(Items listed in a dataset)
# # # # #

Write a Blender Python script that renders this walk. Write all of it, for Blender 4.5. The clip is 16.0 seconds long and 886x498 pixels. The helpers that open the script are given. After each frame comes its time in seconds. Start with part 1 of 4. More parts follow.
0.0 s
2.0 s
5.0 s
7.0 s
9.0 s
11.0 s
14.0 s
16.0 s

# # # # #

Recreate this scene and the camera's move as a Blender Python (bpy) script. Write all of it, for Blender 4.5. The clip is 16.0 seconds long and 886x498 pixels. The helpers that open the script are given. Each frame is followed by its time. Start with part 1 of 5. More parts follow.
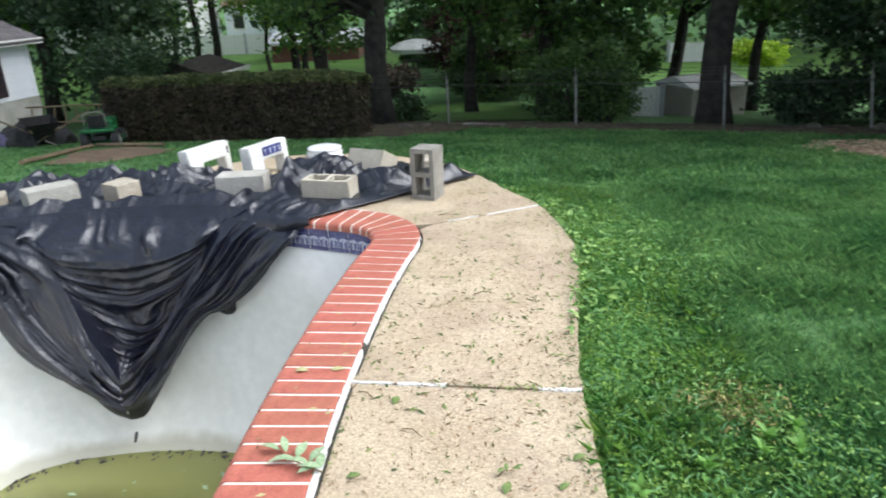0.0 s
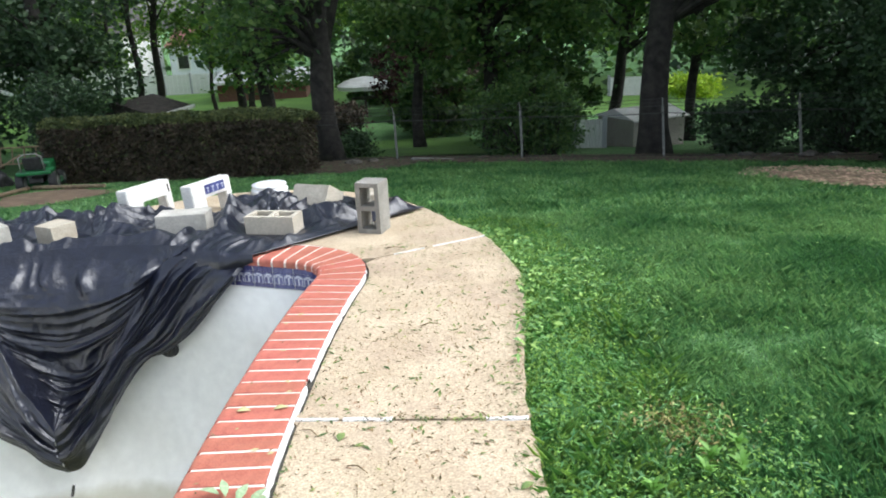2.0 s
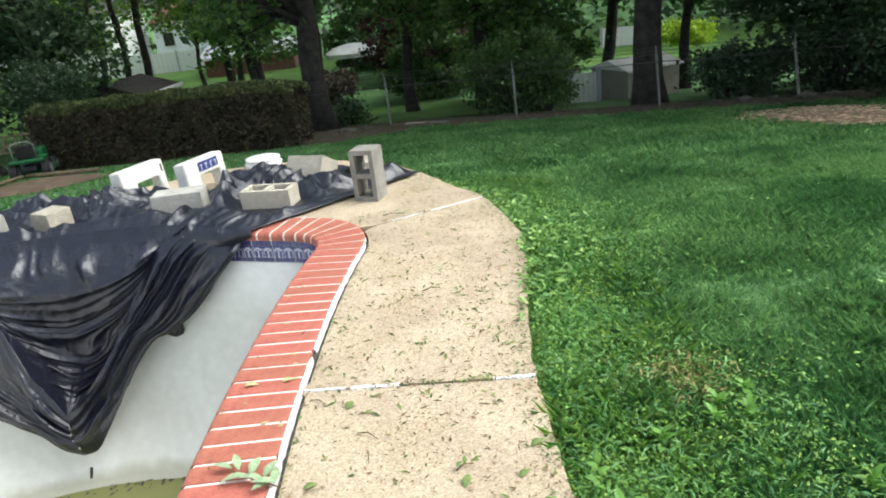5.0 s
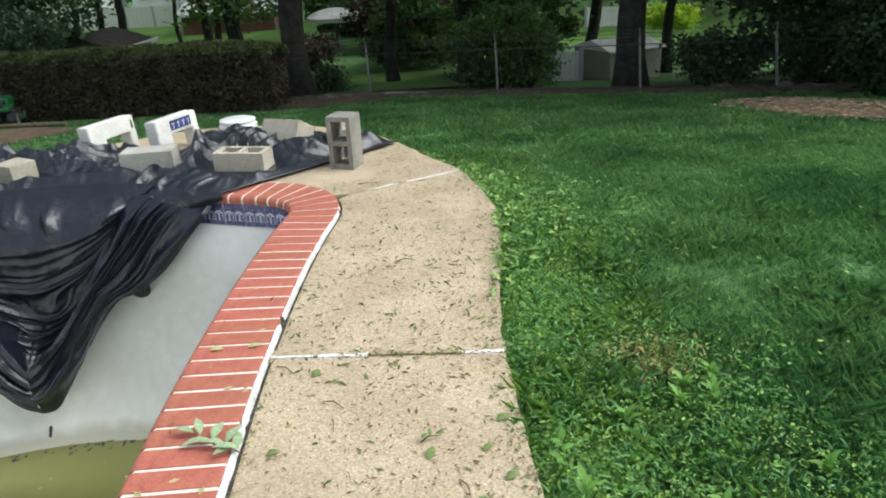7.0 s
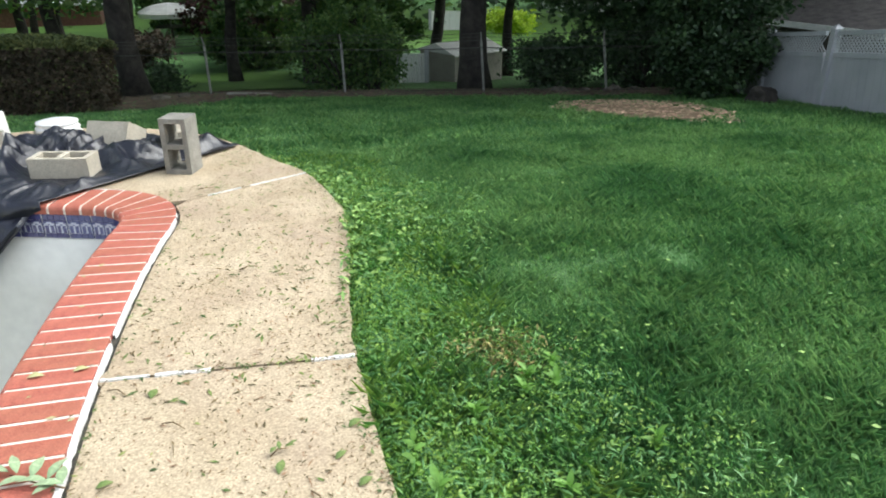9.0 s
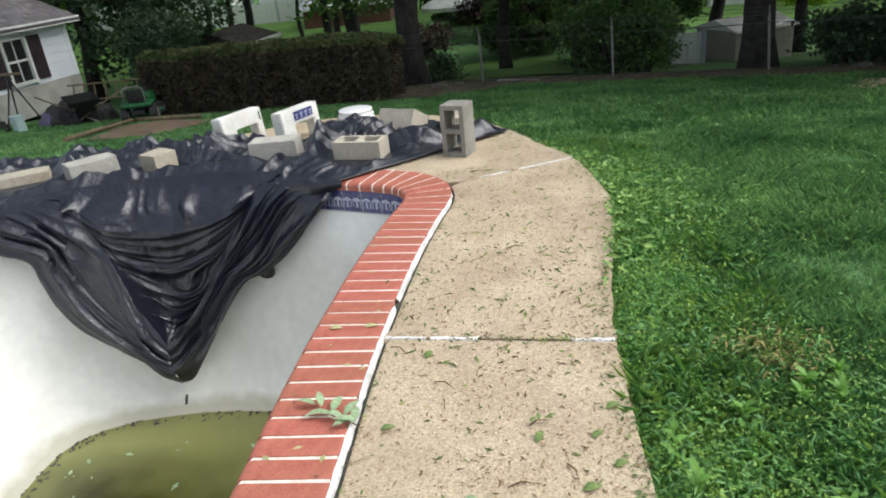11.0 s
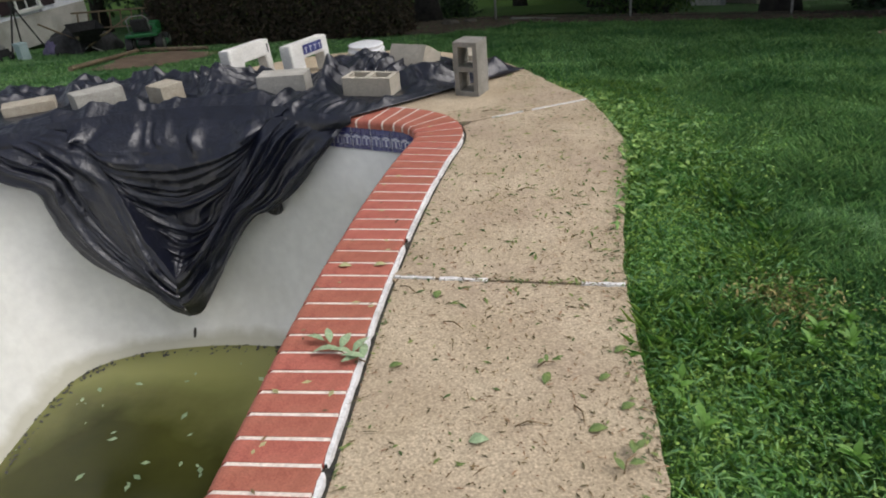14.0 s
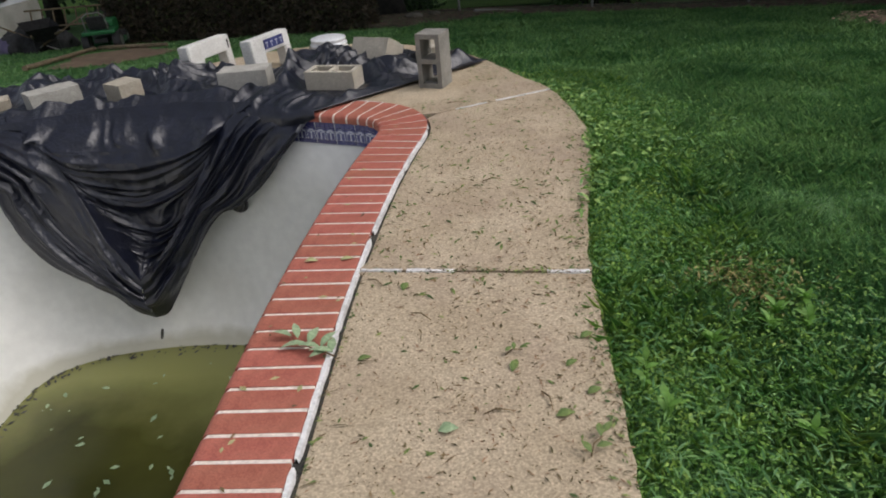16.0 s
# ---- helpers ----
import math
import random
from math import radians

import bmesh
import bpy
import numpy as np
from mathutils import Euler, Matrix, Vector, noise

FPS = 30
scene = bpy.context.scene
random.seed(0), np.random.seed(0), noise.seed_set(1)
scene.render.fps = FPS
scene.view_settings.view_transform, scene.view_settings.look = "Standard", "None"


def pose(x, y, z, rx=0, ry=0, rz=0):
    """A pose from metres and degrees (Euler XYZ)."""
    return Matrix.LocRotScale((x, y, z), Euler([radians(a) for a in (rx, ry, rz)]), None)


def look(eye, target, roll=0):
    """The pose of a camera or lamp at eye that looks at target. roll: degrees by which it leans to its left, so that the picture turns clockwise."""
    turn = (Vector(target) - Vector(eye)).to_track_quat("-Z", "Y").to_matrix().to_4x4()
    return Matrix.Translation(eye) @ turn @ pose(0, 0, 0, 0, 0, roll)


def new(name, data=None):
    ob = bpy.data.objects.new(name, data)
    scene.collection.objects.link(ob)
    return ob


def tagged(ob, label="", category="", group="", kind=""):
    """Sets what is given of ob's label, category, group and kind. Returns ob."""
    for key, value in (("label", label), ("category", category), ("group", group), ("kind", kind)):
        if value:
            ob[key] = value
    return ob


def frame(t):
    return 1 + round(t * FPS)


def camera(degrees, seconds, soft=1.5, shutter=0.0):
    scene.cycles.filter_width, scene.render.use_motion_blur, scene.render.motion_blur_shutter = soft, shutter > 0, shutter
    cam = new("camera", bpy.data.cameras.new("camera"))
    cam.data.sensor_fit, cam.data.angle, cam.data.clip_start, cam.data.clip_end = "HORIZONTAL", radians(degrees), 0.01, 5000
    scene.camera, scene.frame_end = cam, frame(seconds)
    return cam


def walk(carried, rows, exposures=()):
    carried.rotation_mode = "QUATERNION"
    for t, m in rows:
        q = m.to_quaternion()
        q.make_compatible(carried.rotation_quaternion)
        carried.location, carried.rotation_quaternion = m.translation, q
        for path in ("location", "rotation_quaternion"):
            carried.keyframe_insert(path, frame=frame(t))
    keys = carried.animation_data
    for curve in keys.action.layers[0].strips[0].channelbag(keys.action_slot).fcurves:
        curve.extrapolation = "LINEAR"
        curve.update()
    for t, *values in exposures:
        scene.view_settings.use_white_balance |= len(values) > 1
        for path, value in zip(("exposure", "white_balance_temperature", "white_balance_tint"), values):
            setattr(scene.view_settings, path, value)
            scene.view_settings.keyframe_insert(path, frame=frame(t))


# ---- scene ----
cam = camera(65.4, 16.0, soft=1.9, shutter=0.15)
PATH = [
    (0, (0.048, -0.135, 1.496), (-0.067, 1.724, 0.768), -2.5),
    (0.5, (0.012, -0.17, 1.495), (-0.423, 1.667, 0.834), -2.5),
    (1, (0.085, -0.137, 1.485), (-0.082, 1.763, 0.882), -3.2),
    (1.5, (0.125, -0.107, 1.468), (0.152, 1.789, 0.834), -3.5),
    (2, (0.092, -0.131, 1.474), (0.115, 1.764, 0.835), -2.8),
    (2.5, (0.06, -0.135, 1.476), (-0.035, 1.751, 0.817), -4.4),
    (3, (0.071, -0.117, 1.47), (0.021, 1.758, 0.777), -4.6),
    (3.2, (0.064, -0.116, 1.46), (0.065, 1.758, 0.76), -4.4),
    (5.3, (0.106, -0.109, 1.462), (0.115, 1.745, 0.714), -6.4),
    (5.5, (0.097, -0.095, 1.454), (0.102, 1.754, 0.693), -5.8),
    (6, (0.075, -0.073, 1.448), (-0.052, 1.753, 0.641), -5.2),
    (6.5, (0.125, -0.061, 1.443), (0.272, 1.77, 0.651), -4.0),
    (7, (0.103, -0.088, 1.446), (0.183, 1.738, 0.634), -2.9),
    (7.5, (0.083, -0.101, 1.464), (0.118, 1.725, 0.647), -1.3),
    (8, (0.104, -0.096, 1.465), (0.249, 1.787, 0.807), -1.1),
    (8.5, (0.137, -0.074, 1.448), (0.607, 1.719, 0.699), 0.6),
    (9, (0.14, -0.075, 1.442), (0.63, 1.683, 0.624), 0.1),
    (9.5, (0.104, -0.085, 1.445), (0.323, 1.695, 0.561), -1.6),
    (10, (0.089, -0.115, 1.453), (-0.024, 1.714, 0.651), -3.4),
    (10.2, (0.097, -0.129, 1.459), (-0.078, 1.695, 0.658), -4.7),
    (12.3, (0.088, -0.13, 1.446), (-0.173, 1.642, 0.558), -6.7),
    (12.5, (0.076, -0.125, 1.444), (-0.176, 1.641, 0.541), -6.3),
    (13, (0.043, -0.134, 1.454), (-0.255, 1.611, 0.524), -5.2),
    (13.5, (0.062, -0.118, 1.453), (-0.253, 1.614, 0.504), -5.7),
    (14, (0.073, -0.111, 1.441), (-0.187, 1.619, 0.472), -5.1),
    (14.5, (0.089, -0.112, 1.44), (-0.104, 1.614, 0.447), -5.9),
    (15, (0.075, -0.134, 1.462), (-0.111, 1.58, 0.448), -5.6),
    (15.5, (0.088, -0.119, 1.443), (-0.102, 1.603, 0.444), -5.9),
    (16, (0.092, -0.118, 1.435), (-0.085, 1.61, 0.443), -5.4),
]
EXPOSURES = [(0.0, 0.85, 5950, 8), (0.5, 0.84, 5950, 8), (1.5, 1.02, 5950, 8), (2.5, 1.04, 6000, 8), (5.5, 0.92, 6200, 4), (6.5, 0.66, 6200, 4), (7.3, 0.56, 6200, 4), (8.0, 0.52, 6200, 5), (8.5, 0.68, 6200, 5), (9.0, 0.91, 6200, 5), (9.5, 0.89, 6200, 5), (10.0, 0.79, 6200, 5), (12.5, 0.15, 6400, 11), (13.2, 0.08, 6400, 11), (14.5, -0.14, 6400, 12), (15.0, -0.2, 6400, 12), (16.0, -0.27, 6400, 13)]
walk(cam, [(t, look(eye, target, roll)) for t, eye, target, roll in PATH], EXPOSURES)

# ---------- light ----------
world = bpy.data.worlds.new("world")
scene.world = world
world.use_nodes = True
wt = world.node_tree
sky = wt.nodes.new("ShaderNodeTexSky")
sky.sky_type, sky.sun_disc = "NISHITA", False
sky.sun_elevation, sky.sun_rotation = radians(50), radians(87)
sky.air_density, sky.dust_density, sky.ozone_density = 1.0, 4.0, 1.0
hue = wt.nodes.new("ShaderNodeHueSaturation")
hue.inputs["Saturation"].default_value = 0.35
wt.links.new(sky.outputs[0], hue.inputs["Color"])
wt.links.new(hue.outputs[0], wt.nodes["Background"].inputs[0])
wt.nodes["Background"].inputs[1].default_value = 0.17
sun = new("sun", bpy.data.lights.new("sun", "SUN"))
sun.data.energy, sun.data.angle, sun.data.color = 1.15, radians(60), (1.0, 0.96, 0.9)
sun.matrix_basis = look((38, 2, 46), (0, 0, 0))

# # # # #

Exercise prompt — Return each line that includes "script".

Answer to the problem —
Write a Blender Python script that renders this walk. Write all of it, for Blender 4.5. The clip is 16.0 seconds long and 886x498 pixels. The helpers that open the script are given. After each frame comes its time in seconds. Start with part 1 of 4. More parts follow.
Recreate this scene and the camera's move as a Blender Python (bpy) script. Write all of it, for Blender 4.5. The clip is 16.0 seconds long and 886x498 pixels. The helpers that open the script are given. Each frame is followed by its time. Start with part 1 of 5. More parts follow.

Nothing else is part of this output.